Even if we don’t speak up, it doesn’t mean we don’t have opinions or beliefs. The fear of not knowing how the other person might respond can hold us back from sharing. Additionally, we might not know how to effectively address our differences. We are missing the map to help us find a way toward resolution without feeling mentally battered and bruised.
Suggested TED Talk to watch with Adar Cohen: 3 ways to lead tough unavoidable conversations
The Survey Says…
In a recent Harvard Business Review (HBR) article, a study of 1400 people that was conducted in late 2021 revealed that 90 percent of respondents felt emotionally or physically unsafe to speak their mind more than once in the last 18 months. Additionally, 39 percent of survey participants shared that they felt unsafe either every day or every week. The article highlighted that when we talk about topics that are emotionally or politically risky (and we’ve had our fair share to pick from lately), we tend to view the other person in a more negative light.
Conflict is defined as the perceived difference between the interest of two or more concerned parties. This difference, at least initially, is such that the parties do not believe their interests can be met, simultaneously. Both parties perceive there to be a sense of a threat to something they care about, regardless of whether the threat is real or not.
In the workplace, there are times when teams, and even members of the same team, have competing interests.
Also, conflict can arise when people feel micromanaged or when they believe others are questioning their work or their abilities. It can feel personal. When that happens, emotions are heightened, and it can be challenging to remain objective and level-headed.
Without learning helpful conflict management skills, we tend to just react, rather than thoughtfully respond to conflict. When we allow ourselves to react, we base our thoughts and comments more on our perception of the situation rather than applying our critical thinking and problem-solving skills.
“We don't get harmony when everybody sings the same note. Only notes that are different can harmonize. The same is true with people.”
― Steve Goodier
Also known as conflict resolution, it is the process by which two or more parties reach a peaceful resolution to a dispute. When conflict is handled well, it allows for greater opportunities for growth and learning. Working through conflict may help build trust in a relationship and allow the parties to know they can weather the storm.
- Don’t avoid conflict. An important self-leadership skill that HR practitioners and leaders alike look for is an employee’s ability to be conflict competent. They understand that when conflict goes unaddressed, it can cause a simple disagreement to fester into a much larger problem that can harm relationships, productivity, and employee engagement.
- Know your go-to approach. Take some time to reflect on how you’ve dealt with conflict in the past. How conflict-averse are you? Do you want to avoid conflict and hope it will go away if you ignore it, or are you conflict friendly?
The Thomas Kilmann Model is a helpful way to consider the different options for handling conflict. The two primary behavioural responses are assertiveness and cooperativeness. The image of the model is designed to show the five different ways people generally deal with conflict. Optimally, we’re looking for collaboration or compromise. Collaboration is the ideal outcome, but it takes time and may require quite a bit of effort for all concerned parties.
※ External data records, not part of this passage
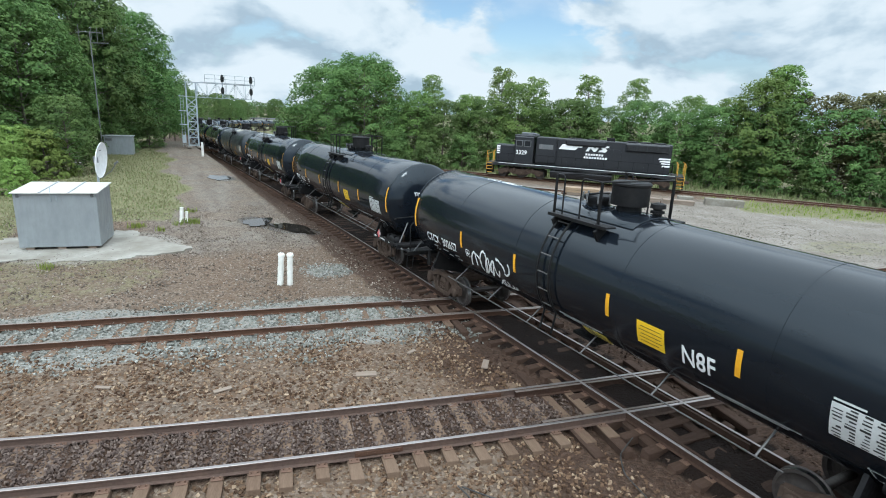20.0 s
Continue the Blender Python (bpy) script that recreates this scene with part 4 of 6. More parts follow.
M["leaf"] = leaf_material("green_leaves", (0.094, 0.155, 0.046), (0.162, 0.236, 0.078), (0.060, 0.112, 0.036))
M["leaf_light"] = leaf_material("light_green_leaves", (0.128, 0.198, 0.052), (0.208, 0.280, 0.086), (0.090, 0.150, 0.042))
M["leaf_lime"] = leaf_material("bright_shrub_leaves", (0.165, 0.24, 0.055), (0.225, 0.30, 0.085), (0.12, 0.18, 0.045))
M["leaf_dark"] = leaf_material("dark_green_leaves", (0.052, 0.11, 0.028), (0.10, 0.17, 0.045), (0.036, 0.08, 0.022))
M["leaf_brown"] = leaf_material("reddish_dry_leaves", (0.12, 0.125, 0.055), (0.165, 0.165, 0.08), (0.09, 0.085, 0.04))
M["bark"] = surface("grey_brown_bark", (0.10, 0.08, 0.062), (0.16, 0.14, 0.12), 0.9, grain=14, stain=2, relief=0.9, depth=0.02, stretch=(1, 1, 0.25))


def leaf_cloud(clumps, count, size, rng):
    """Leaf sprays round many small clumps: four-cornered, bent, turned at random, most of them facing out and up."""
    C = np.array(clumps)
    w = C[:, 3] ** 2
    pick = rng.choice(len(C), count, p=w / w.sum())
    c, out = C[pick, :3], C[pick, 4:7]
    d = rng.normal(size=(count, 3))
    d /= np.linalg.norm(d, axis=1, keepdims=True)
    d[:, 2] = np.where(d[:, 2] < -0.5, -d[:, 2], d[:, 2])
    rad = rng.beta(5.0, 1.2, (count, 1)) * C[pick, 3:4]
    p = c + d * rad * np.array([1.1, 1.1, 0.78])
    n = d * 0.7 + out * 0.6 + rng.normal(size=(count, 3)) * 0.4 + np.array([0, 0, 0.45])
    n /= np.linalg.norm(n, axis=1, keepdims=True)
    t = np.cross(n, rng.normal(size=(count, 3)))
    t /= np.linalg.norm(t, axis=1, keepdims=True)
    b = np.cross(n, t)
    s = size * rng.uniform(0.6, 1.35, (count, 1))
    v = np.stack([p - t * s, p - b * s * 0.5 + n * s * 0.12, p + t * s, p + b * s * 0.5 - n * s * 0.10], 1).reshape(-1, 3)
    f = np.arange(count * 4).reshape(-1, 4)
    return v, f


def tree_mesh(seed, height, spread, low, leaves, size, mat, kind="round", bark_r=0.16, clumps=85, grain=0.2):
    """A tree: tapered trunk with limbs, and a crown of leaf clumps on an uneven envelope with gaps."""
    rnd = random.Random(seed)
    rng = np.random.default_rng(seed)
    tree = new("tree")
    bm = fresh()
    ph = [rnd.uniform(0, 6.28) for _ in range(4)]
    lean = Vector((rnd.uniform(-0.5, 0.5), rnd.uniform(-0.5, 0.5), 0))
    trunk = [Vector((0, 0, -0.4)), Vector((0, 0, height * 0.2)) + lean * 0.2, Vector((0, 0, height * 0.5)) + lean * 0.6, Vector((0, 0, height * 0.88)) + lean]
    for i, (a, b) in enumerate(zip(trunk, trunk[1:])):
        put_rod(bm, a, b, bark_r * (1 - 0.27 * i), 8, bark_r * (1 - 0.27 * (i + 1)))
    cl = []
    for i in range(clumps):
        f = (i + rnd.random()) / clumps
        z = low + (height - low) * f ** 0.85
        g = (z - low) / (height - low)
        if kind == "round":
            wide = spread * math.sqrt(max(0.0, 1 - ((g - 0.40) / 0.64) ** 2))
        elif kind == "oval":
            wide = spread * math.sqrt(max(0.0, 1 - ((g - 0.35) / 0.68) ** 2))
        else:
            wide = spread * max(0.2, 1 - 0.55 * g)
        a = i * 2.39996 + rnd.uniform(-0.4, 0.4)
        wide *= 1 + 0.17 * math.sin(2 * a + ph[0] + 3 * g) + 0.13 * math.sin(3 * a + ph[1] - 5 * g) + rnd.uniform(-0.1, 0.12)
        r = wide * rnd.uniform(0.6, 1.0) ** 0.6
        c = Vector((math.cos(a) * r, math.sin(a) * r, z + rnd.uniform(-0.3, 0.3))) + lean * g
        o = Vector((math.cos(a), math.sin(a), 0.25 + 0.9 * g)).normalized()
        cl.append((*c, spread * grain * rnd.uniform(0.7, 1.35), *o))
        if i % 4 == 0:
            root = trunk[1].lerp(trunk[3], max(0.0, min(1.0, g - 0.18)))
            put_rod(bm, root, c - o * 0.3, bark_r * 0.3 * (1 - 0.5 * g), 5, bark_r * 0.07)
    part("trunk", bm, M["bark"], tree)
    v, f = leaf_cloud(cl, leaves, size, rng)
    mesh_thing("crown", v.tolist(), f.tolist(), mat, tree)
    return tree


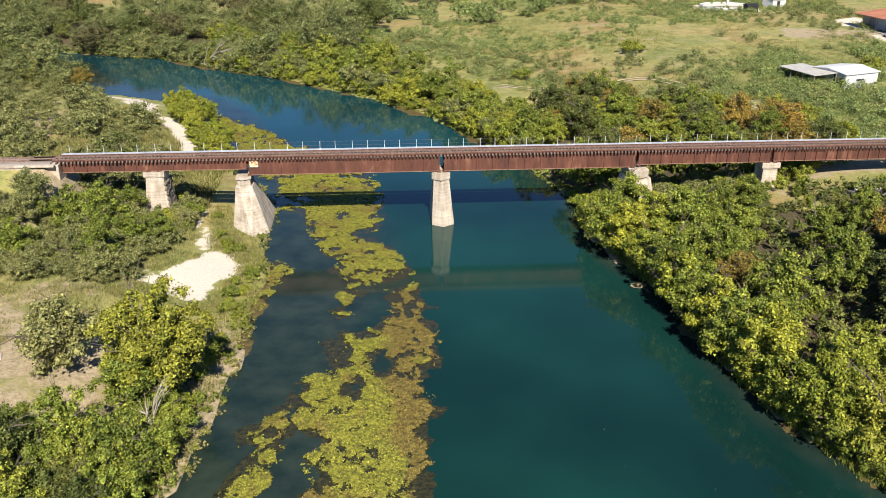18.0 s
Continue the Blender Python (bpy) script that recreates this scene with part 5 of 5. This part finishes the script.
for x, y, hh, bw in ((-52.0, -32.0, 1.7, 0.55), (-41.0, -74.6, 1.5, 0.6)):
    sg = thing("sign_post", "small pale sign on a post in rough grass", "sign", (x, y, g(x, y)), group="signs on the west bank", rz=10)
    part("post", boxed(-0.06, 0.06, -0.06, 0.06, -0.3, hh), MAT_PALE, sg)
    part("sign_board", boxed(-bw, bw, -0.05, 0.05, hh - 0.1, hh + 0.45, bevel=0.02), MAT_WHITE, sg)


def car(x, y, rz, paint, label):
    c = thing("car", label, "car", (x, y, g(x, y) + 0.02), rz=rz, group="cars parked by the warehouse")
    part("body", loft([[(-2.2, s, 0.35), (-2.25, s, 0.75), (-1.0, s, 0.92), (1.0, s, 0.92), (2.2, s, 0.8), (2.25, s, 0.35)] for s in (-0.88, 0.88)]), paint, c)
    part("cabin", loft([[(-1.9, s, 0.9), (-1.4, s * 0.9, 1.4), (0.3, s * 0.9, 1.42), (1.1, s, 0.92)] for s in (-0.8, 0.8)]), MAT_GLASS, c)
    for wx_ in (-1.4, 1.4):
        for wy_ in (-0.82, 0.82):
            w = bmesh.new()
            bmesh.ops.create_cone(w, cap_ends=True, segments=14, radius1=0.33, radius2=0.33, depth=0.22, matrix=pose(wx_, wy_, 0.33, 90, 0, 0))
            part("wheel", w, MAT_RUBBER, c)


car(138.6, 71.0, 94, MAT_WHITE, "white car parked on the gravel road")
car(141.4, 58.0, 94, MAT_BLUEWALL, "pale grey car parked on the gravel road")
car(140.4, 118.0, 94, MAT_WHITE, "white car far along the gravel road")

# the low concrete culvert and trailer under the east spans
tra = thing("flatbed_trailer", "long dark flatbed trailer with a pale deck under the bridge", "trailer", (83, 10, g(83, 10)), rz=2)
part("deck", boxed(-7, 7, -2.2, 2.2, 0.9, 1.15), MAT_PALE, tra)
part("side_beam", boxed(-7, 7, -2.3, -2.2, 0.2, 1.1), MAT_DARK, tra)
for wx_ in (-5.0, -3.8, 4.2):
    for wy_ in (-2.0, 2.0):
        w = bmesh.new()
        bmesh.ops.create_cone(w, cap_ends=True, segments=14, radius1=0.5, radius2=0.5, depth=0.3, matrix=pose(wx_, wy_, 0.45, 90, 0, 0))
        part("wheel", w, MAT_RUBBER, tra)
- Avoid judging others – keep an open mind. Ensure you’re not seen as the “least preferred co-worker"(LPC). A 40-year research study reveals that people who tend to judge others more harshly were considered the least preferred co-worker. The LPC tended to be the person who was observed as being far more task-oriented than people-oriented. Access the free LPC Scale here.
- Avoid jumping to solution mode first! Since humans are inherently problem-solvers and we are uncomfortable with staying in conflict mode for any length of time, we want to move to solution mode as quickly as possible. The solution should come after a thoughtful process of considering the options and keeping an open mind. Just imagine that your thoughts and beliefs might not be 100 percent correct all the time.
- Actively listen. Pay attention to the verbal and non-verbal cues and really listen for the essence of what the other person is communicating. Do not interrupt.
- Practice empathy. This means imagining you are putting yourself in someone else’s shoes. Watch this 3-minute video for quick tips on how to apply empathy.
- Apply the Conflict Resolution process. Here it is:
- Agree that conflict exists. Name the conflict, problem, or difference.
- Agree to address the issue and make the effort to work through to resolution.
- Make time to understand and consider the perspective and concerns of the other party.
- Recognize what emotionally triggers you and note the same for the other party (when possible) and acknowledge emotions (yours and theirs).
- Be willing to compromise or collaborate.
- Brainstorm a range of options. Meet to come up with a resolution that allows for both parties to be able to move forward. This requires focusing on mutual interests of the parties involved.
Just Scratching the Surface
There is so much more to uncover on this topic. Give a few of these tips a try and if nothing else, consider stating a difference of opinion regarding a topic that does not fully engulf you in a sea of emotions. Consider a small experiment where you engage in a conflict resolution in a small way. Like so many other things, you’ll only get better with practice.
Conflict is normal. It happens to all of us. And remember, avoiding it won’t make the problem go away. So, in the words of Adar Cohen – move toward conflict, you don’t know anything, and keep quiet.